• [Aim]: Give every line of the data again, unchanged, but with no pictures.

# # # # #

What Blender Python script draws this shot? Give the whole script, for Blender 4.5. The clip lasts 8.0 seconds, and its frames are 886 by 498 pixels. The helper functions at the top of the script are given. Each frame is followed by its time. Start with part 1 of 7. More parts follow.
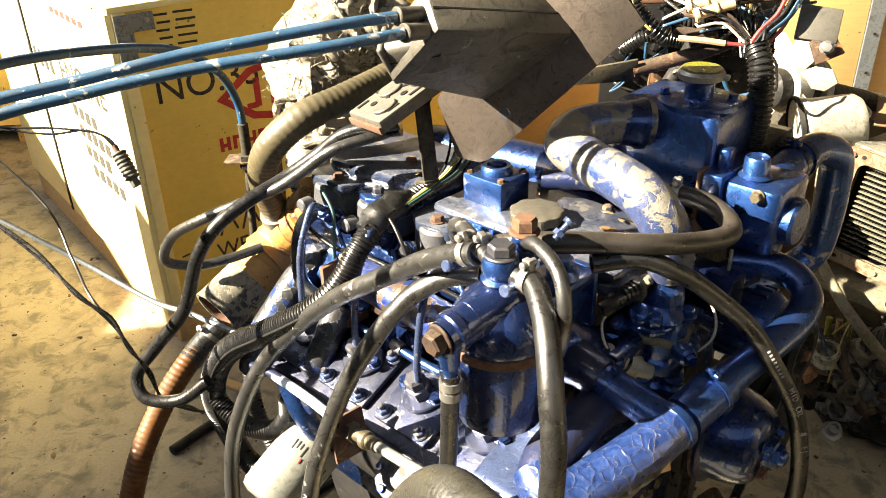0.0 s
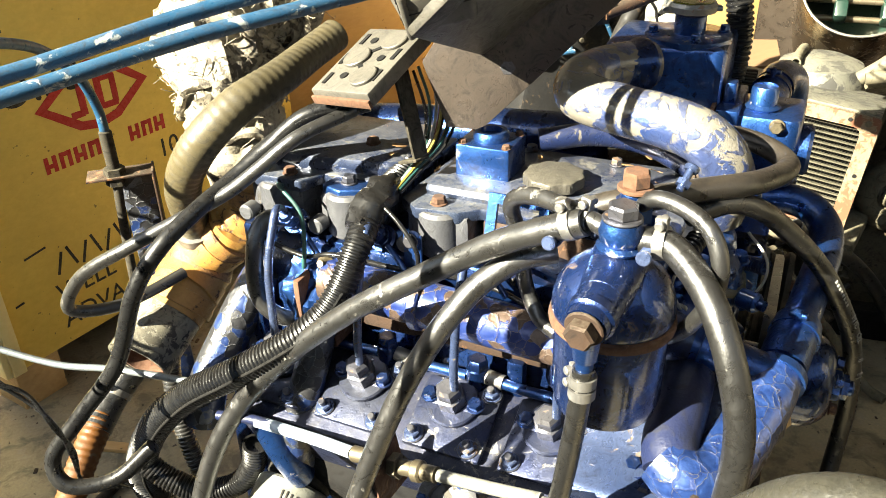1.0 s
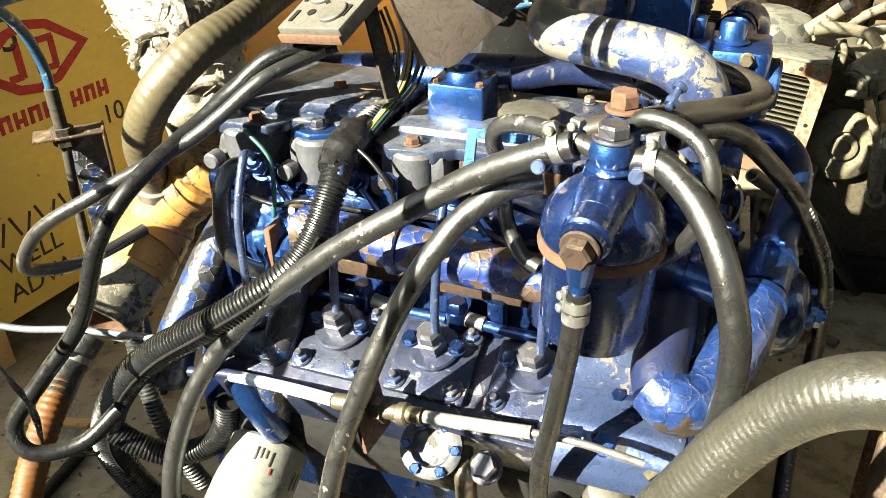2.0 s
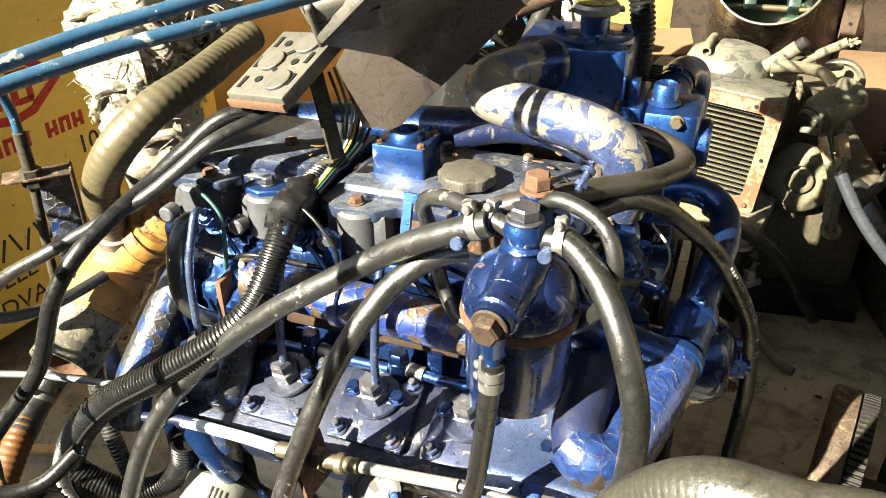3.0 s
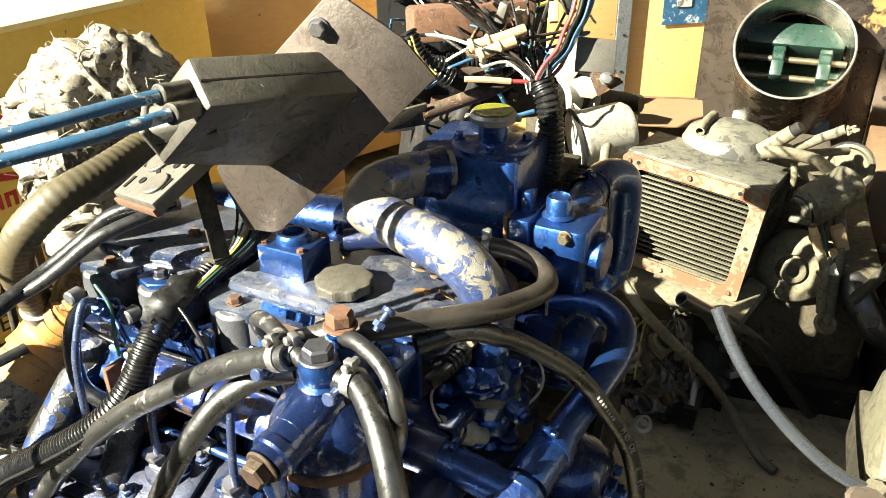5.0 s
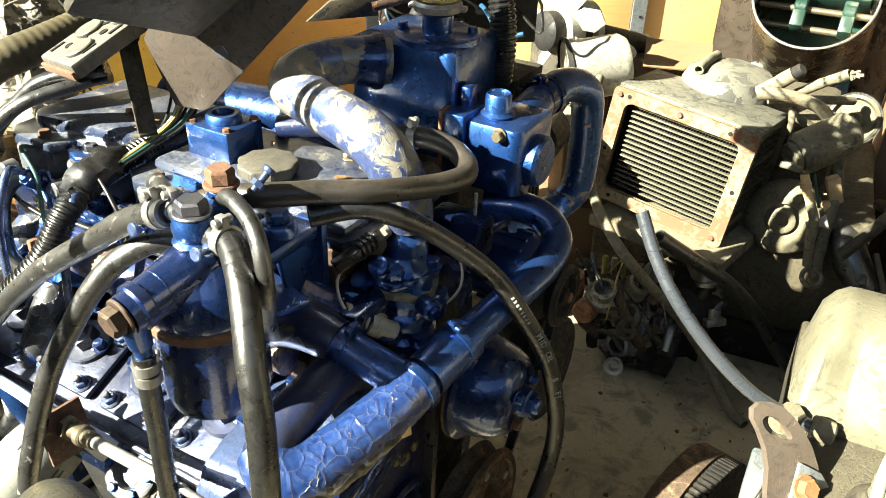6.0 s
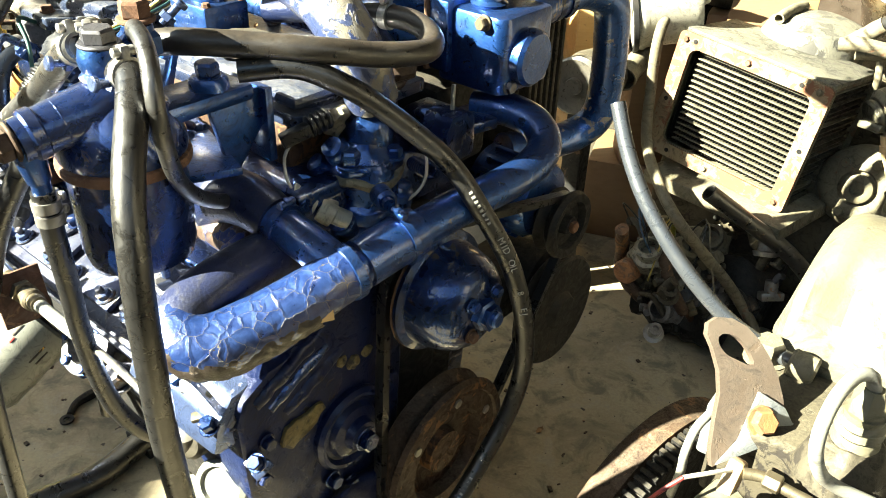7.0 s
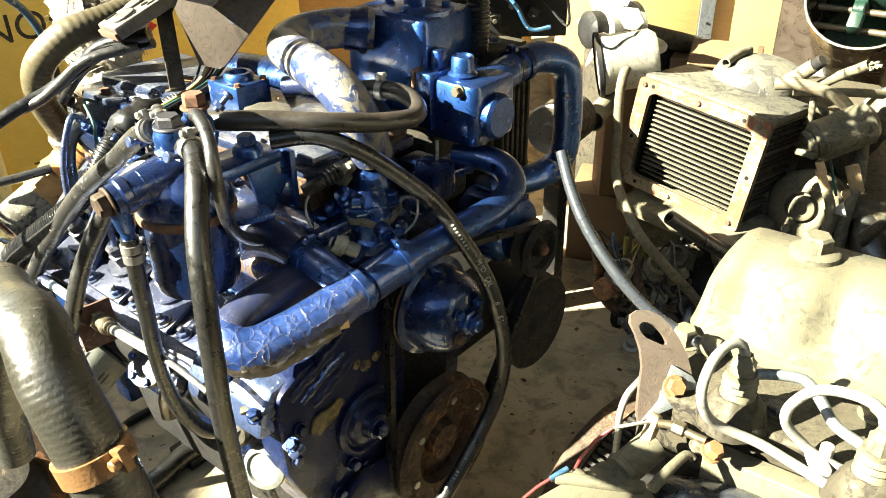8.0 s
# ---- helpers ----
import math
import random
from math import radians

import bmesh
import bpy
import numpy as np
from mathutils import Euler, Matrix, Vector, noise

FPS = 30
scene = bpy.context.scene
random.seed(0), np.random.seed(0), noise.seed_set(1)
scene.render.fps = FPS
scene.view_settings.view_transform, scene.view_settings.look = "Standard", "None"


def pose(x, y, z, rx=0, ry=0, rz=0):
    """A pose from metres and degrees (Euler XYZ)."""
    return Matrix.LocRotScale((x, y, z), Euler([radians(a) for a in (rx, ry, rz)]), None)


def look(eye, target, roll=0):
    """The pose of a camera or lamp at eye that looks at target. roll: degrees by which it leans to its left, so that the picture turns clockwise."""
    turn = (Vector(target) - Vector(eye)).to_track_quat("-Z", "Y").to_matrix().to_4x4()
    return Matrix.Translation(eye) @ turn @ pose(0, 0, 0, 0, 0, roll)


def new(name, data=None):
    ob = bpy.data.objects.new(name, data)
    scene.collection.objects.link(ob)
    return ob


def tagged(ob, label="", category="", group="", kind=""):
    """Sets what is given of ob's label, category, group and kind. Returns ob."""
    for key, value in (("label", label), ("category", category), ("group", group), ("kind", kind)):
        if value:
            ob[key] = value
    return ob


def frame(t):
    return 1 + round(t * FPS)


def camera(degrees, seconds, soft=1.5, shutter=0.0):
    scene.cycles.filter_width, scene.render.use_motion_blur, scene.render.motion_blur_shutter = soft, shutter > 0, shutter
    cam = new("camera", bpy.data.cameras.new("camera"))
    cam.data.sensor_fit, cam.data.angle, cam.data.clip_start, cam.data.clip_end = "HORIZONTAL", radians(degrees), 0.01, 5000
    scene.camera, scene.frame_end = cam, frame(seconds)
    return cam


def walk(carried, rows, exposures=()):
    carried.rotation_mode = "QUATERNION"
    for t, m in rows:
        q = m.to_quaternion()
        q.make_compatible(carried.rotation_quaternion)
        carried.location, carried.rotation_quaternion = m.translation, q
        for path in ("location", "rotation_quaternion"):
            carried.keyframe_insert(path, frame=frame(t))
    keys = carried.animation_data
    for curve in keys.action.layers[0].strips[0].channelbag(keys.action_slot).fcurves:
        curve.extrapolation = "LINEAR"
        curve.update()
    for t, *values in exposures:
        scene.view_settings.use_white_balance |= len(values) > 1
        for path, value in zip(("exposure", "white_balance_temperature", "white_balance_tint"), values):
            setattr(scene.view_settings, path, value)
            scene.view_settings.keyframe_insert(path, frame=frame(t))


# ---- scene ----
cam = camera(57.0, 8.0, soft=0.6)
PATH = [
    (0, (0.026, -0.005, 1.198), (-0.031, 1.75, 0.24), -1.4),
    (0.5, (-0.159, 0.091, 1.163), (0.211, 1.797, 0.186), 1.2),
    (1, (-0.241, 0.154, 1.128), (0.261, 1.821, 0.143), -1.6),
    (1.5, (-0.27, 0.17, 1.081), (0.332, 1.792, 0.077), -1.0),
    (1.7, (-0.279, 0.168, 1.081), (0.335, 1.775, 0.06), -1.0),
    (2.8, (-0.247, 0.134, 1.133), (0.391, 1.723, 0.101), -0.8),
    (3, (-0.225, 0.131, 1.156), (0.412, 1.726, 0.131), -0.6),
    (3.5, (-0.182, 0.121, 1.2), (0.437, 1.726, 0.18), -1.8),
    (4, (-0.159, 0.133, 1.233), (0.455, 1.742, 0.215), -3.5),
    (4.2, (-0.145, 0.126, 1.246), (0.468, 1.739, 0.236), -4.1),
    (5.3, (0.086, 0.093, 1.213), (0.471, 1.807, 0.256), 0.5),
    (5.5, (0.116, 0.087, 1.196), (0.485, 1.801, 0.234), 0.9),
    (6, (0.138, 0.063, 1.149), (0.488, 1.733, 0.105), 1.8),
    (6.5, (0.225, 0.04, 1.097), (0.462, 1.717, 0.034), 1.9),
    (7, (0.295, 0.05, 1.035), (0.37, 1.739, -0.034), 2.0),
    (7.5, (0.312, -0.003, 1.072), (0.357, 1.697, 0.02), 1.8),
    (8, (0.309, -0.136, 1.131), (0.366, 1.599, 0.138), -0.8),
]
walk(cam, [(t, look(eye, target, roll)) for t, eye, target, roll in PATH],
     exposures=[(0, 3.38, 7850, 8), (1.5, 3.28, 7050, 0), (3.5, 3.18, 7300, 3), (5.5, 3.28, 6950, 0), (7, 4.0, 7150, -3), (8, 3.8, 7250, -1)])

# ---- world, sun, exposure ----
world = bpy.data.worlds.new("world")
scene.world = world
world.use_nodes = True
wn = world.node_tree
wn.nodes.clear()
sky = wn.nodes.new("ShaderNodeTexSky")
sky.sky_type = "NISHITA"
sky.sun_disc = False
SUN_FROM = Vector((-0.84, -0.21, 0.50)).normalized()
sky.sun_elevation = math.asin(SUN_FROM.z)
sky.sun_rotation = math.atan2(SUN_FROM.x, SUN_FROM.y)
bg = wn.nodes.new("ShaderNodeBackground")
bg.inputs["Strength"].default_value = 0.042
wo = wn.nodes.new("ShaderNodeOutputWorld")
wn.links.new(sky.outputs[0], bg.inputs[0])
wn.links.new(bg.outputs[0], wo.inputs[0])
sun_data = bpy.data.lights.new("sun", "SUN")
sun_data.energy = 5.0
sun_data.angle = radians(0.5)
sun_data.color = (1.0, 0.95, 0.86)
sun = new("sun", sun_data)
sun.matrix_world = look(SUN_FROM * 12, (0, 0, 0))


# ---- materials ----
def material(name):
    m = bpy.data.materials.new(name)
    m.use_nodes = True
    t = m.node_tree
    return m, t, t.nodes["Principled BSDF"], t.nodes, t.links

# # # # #

• [Complete output]:
What Blender Python script draws this shot? Give the whole script, for Blender 4.5. The clip lasts 8.0 seconds, and its frames are 886 by 498 pixels. The helper functions at the top of the script are given. Each frame is followed by its time. Start with part 1 of 7. More parts follow.
0.0 s
1.0 s
2.0 s
3.0 s
5.0 s
6.0 s
7.0 s
8.0 s
# ---- helpers ----
import math
import random
from math import radians

import bmesh
import bpy
import numpy as np
from mathutils import Euler, Matrix, Vector, noise

FPS = 30
scene = bpy.context.scene
random.seed(0), np.random.seed(0), noise.seed_set(1)
scene.render.fps = FPS
scene.view_settings.view_transform, scene.view_settings.look = "Standard", "None"


def pose(x, y, z, rx=0, ry=0, rz=0):
    """A pose from metres and degrees (Euler XYZ)."""
    return Matrix.LocRotScale((x, y, z), Euler([radians(a) for a in (rx, ry, rz)]), None)


def look(eye, target, roll=0):
    """The pose of a camera or lamp at eye that looks at target. roll: degrees by which it leans to its left, so that the picture turns clockwise."""
    turn = (Vector(target) - Vector(eye)).to_track_quat("-Z", "Y").to_matrix().to_4x4()
    return Matrix.Translation(eye) @ turn @ pose(0, 0, 0, 0, 0, roll)


def new(name, data=None):
    ob = bpy.data.objects.new(name, data)
    scene.collection.objects.link(ob)
    return ob


def tagged(ob, label="", category="", group="", kind=""):
    """Sets what is given of ob's label, category, group and kind. Returns ob."""
    for key, value in (("label", label), ("category", category), ("group", group), ("kind", kind)):
        if value:
            ob[key] = value
    return ob


def frame(t):
    return 1 + round(t * FPS)


def camera(degrees, seconds, soft=1.5, shutter=0.0):
    scene.cycles.filter_width, scene.render.use_motion_blur, scene.render.motion_blur_shutter = soft, shutter > 0, shutter
    cam = new("camera", bpy.data.cameras.new("camera"))
    cam.data.sensor_fit, cam.data.angle, cam.data.clip_start, cam.data.clip_end = "HORIZONTAL", radians(degrees), 0.01, 5000
    scene.camera, scene.frame_end = cam, frame(seconds)
    return cam


def walk(carried, rows, exposures=()):
    carried.rotation_mode = "QUATERNION"
    for t, m in rows:
        q = m.to_quaternion()
        q.make_compatible(carried.rotation_quaternion)
        carried.location, carried.rotation_quaternion = m.translation, q
        for path in ("location", "rotation_quaternion"):
            carried.keyframe_insert(path, frame=frame(t))
    keys = carried.animation_data
    for curve in keys.action.layers[0].strips[0].channelbag(keys.action_slot).fcurves:
        curve.extrapolation = "LINEAR"
        curve.update()
    for t, *values in exposures:
        scene.view_settings.use_white_balance |= len(values) > 1
        for path, value in zip(("exposure", "white_balance_temperature", "white_balance_tint"), values):
            setattr(scene.view_settings, path, value)
            scene.view_settings.keyframe_insert(path, frame=frame(t))


# ---- scene ----
cam = camera(57.0, 8.0, soft=0.6)
PATH = [
    (0, (0.026, -0.005, 1.198), (-0.031, 1.75, 0.24), -1.4),
    (0.5, (-0.159, 0.091, 1.163), (0.211, 1.797, 0.186), 1.2),
    (1, (-0.241, 0.154, 1.128), (0.261, 1.821, 0.143), -1.6),
    (1.5, (-0.27, 0.17, 1.081), (0.332, 1.792, 0.077), -1.0),
    (1.7, (-0.279, 0.168, 1.081), (0.335, 1.775, 0.06), -1.0),
    (2.8, (-0.247, 0.134, 1.133), (0.391, 1.723, 0.101), -0.8),
    (3, (-0.225, 0.131, 1.156), (0.412, 1.726, 0.131), -0.6),
    (3.5, (-0.182, 0.121, 1.2), (0.437, 1.726, 0.18), -1.8),
    (4, (-0.159, 0.133, 1.233), (0.455, 1.742, 0.215), -3.5),
    (4.2, (-0.145, 0.126, 1.246), (0.468, 1.739, 0.236), -4.1),
    (5.3, (0.086, 0.093, 1.213), (0.471, 1.807, 0.256), 0.5),
    (5.5, (0.116, 0.087, 1.196), (0.485, 1.801, 0.234), 0.9),
    (6, (0.138, 0.063, 1.149), (0.488, 1.733, 0.105), 1.8),
    (6.5, (0.225, 0.04, 1.097), (0.462, 1.717, 0.034), 1.9),
    (7, (0.295, 0.05, 1.035), (0.37, 1.739, -0.034), 2.0),
    (7.5, (0.312, -0.003, 1.072), (0.357, 1.697, 0.02), 1.8),
    (8, (0.309, -0.136, 1.131), (0.366, 1.599, 0.138), -0.8),
]
walk(cam, [(t, look(eye, target, roll)) for t, eye, target, roll in PATH],
     exposures=[(0, 3.38, 7850, 8), (1.5, 3.28, 7050, 0), (3.5, 3.18, 7300, 3), (5.5, 3.28, 6950, 0), (7, 4.0, 7150, -3), (8, 3.8, 7250, -1)])

# ---- world, sun, exposure ----
world = bpy.data.worlds.new("world")
scene.world = world
world.use_nodes = True
wn = world.node_tree
wn.nodes.clear()
sky = wn.nodes.new("ShaderNodeTexSky")
sky.sky_type = "NISHITA"
sky.sun_disc = False
SUN_FROM = Vector((-0.84, -0.21, 0.50)).normalized()
sky.sun_elevation = math.asin(SUN_FROM.z)
sky.sun_rotation = math.atan2(SUN_FROM.x, SUN_FROM.y)
bg = wn.nodes.new("ShaderNodeBackground")
bg.inputs["Strength"].default_value = 0.042
wo = wn.nodes.new("ShaderNodeOutputWorld")
wn.links.new(sky.outputs[0], bg.inputs[0])
wn.links.new(bg.outputs[0], wo.inputs[0])
sun_data = bpy.data.lights.new("sun", "SUN")
sun_data.energy = 5.0
sun_data.angle = radians(0.5)
sun_data.color = (1.0, 0.95, 0.86)
sun = new("sun", sun_data)
sun.matrix_world = look(SUN_FROM * 12, (0, 0, 0))


# ---- materials ----
def material(name):
    m = bpy.data.materials.new(name)
    m.use_nodes = True
    t = m.node_tree
    return m, t, t.nodes["Principled BSDF"], t.nodes, t.links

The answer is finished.